Monday, January 24, 2011

Hanson On Secular Vs Sacred

He writes:
Ask yourself this simple question: how confident would you need to be on a moral or political conclusion in order to work passionately for it? 99%? 90%? 75%? If you have such an action-threshold, and this threshold is high, well then yes, to let your passion flower, you may need to lie to yourself about your confidence. So that you might actually do something. Would your overconfidence then lead you to do too many things too enthusiastically? If so, perhaps you’d do better to also allow yourself some other more graded psychological reluctance to passion, to counter this bias.
But it would of course be even better if you could see the nobility and glory in doing your best as a limited but well-meaning creature. You shouldn’t need to be absolutely sure of a conclusion to work sincerely and passionately for it.
The emphasis is mine. In the first two paragraphs he articulates the trade off. Making an assumption, which is assigning something a higher prob of being true than you have evidence for, has the upside of allowing you to actually do things. But making an assumption also has the downside of distorting reality (e.g., making you overconfident), so we want ways to protect against too many assumptions.

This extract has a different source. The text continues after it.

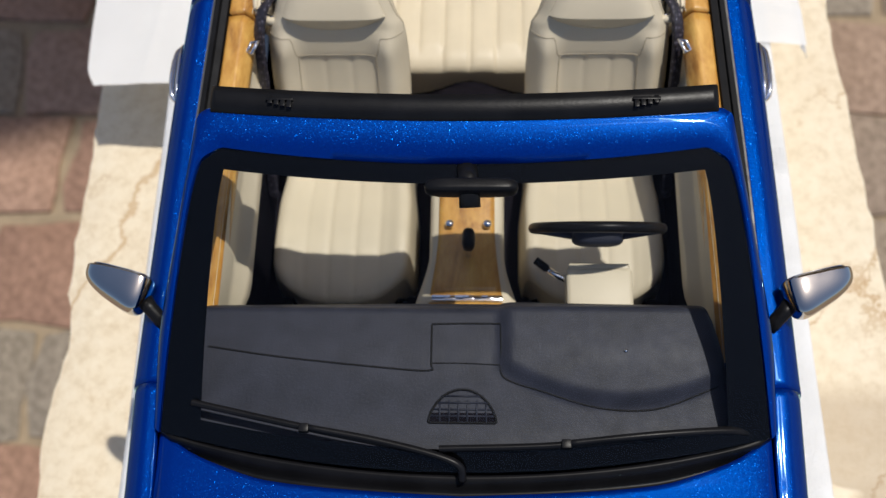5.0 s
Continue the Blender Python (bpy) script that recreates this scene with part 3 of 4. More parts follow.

In the last paragraph, he says that we might circumvent the trade off by admitting that we might be wrong but pushing forward just as hard regardless. I doubt that's possible. Our brains are constantly computing probabilities and using those probabilities to determine policy implications, just as in Bayesian model averaging. So if we downshift the probability that an assumption is true, its relative policy implications also have to fall. There's a reason that overconfident CEOs are more innovative, and people wild enough to be entrepreneurs are typically overconfident. All else equal, if you have less faith in your conclusions, you will work with at least slightly less passion towards them.

The above applies at any given time point. Now, you might be able to trade off some self-awareness for action now, in order to achieve more self-awareness later. This is sort of like what people do when they "build a slave." But that involves a different trade off; no free lunches here.